The tussle for Warner Bros, home to some of Hollywood’s most celebrated franchises, such as “Harry Potter” and “Game of Thrones,” has been playing out for months. It has pressured Netflix stock for all sorts of reasons, from the viability of the deal to the high loan component of the proposed transaction to the steep termination fee Netflix would have to pay if Paramount succeeds in undoing the Netflix-WBD deal.

Stock Pressure

The streaming giant’s stock has lost roughly one-third of its value over the past six months (down 32% from a lifetime high of $133.91 on Jun. 30), including sharp declines in November and December as Netflix clinched the deal. Analysts have taken note.

Over recent weeks, TD Cowen, Goldman Sachs, and Morgan Stanley have sharply cut their price targets following the share pullback, driving a notable drop in the consensus price target since December after five months of holding steady. 

Analysts’ View

TD Cowen, which lowered its NFLX target to $115 from $142, in fact trimmed its view on Netflix’s operating income, EBITDA, and EPS by about 2% each annually from 2025 to 2030 on “slightly higher expense estimates.”

While brokerages broadly maintain a bullish view on the business, the WBD deal has some bearing. Goldman Sachs, which lowered its price target to $112 from $130, said the recent stock performance reflects the company’s focus on the deal rather than core growth.

Analysts, on average, expect Netflix stock to rise 39% to $125.23, according to Koyfin; 29 of 44 recommend ‘Buy’ or higher, while 13 recommend ‘Hold.’
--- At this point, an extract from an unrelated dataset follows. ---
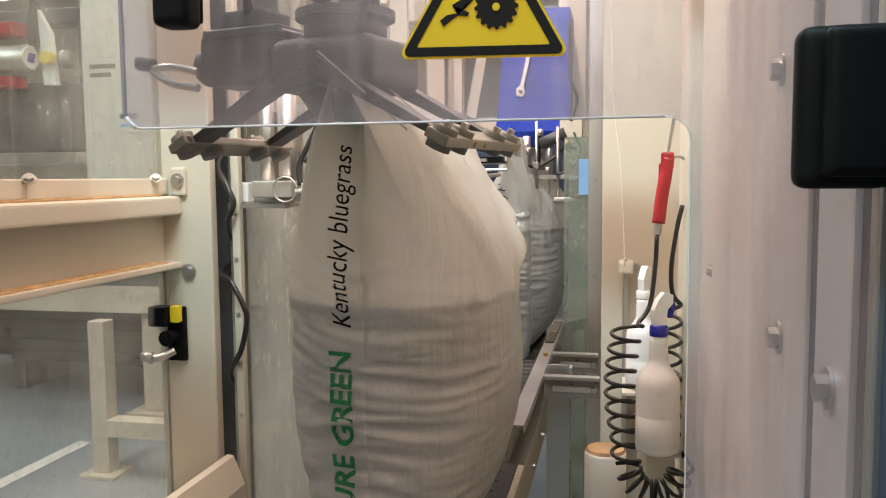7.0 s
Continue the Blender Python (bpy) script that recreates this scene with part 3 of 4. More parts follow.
# ---- air gun, bottle and clutter by the bay ----
def air_gun():
    t = thing("air_gun", (0.0615, 1.50, 1.5035), "red air blow gun hanging by its nozzle", "air gun")
    part("grip", hose(smooth_line([(0.012, 0, 0.032), (0.008, 0, 0.0), (0.002, 0, -0.04), (-0.003, 0, -0.085)]), 0.0115, 14), "red", t, "red ribbed grip", True)
    part("head", block(0.0, 0.022, -0.009, 0.009, 0.012, 0.042, 0.004), "red", t)
    part("trigger", block(-0.004, 0.004, -0.004, 0.004, -0.03, 0.022, 0.002), "red", t)
    part("nozzle", rod((0.012, 0, 0.042), (0.022, 0, 0.105), 0.003, 10), "steel", t)
    part("fitting", rod((-0.003, 0, -0.085), (-0.005, 0, -0.105), 0.007, 6), "steel", t)
    part("hook", hose(smooth_line([(0.022, 0, 0.034), (0.034, 0.01, 0.034), (0.04, 0.02, 0.03)]), 0.0025, 6), "steel", t)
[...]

On Stocktwits, retail sentiment for NFLX has swung widely between ‘bullish’ and ‘bearish’ zones over the past three months, with the latest reading being ‘extremely bullish’ as investors take positions ahead of the streamer’s fourth-quarter results next week.

NFLX stock price and retail sentiment over the past three months. | Source: Stocktwits

Netflix is expected to report a nearly 17% rise in revenue to $11.9 billion, and a 30% rise in adjusted net profit of $0.55 per share. The expected revenue growth rate is at the higher end of what the streamer posted over the last two years.

Deal Updates

Last month, Netflix said that Warner Bros. has agreed to sell its studio and streaming assets, with the transaction expected to close in 12-18 months. Netflix has reportedly secured $59 billion in debt financing for the deal from banks including Wells Fargo, BNP Paribas, and HSBC Holdings.

In response, Paramount then sweetened its offer, which Warner Bros. rejected last week.

Earlier this week, Paramount sued the company, seeking specific numbers and calculations the board used to rebuff its $30-a-share cash offer in favor of a deal with Netflix. It also plans to nominate directors to the WBD board, a major escalation that signals its intent to pursue the deal aggressively.

Netflix will report Q4 earnings on Jan. 20.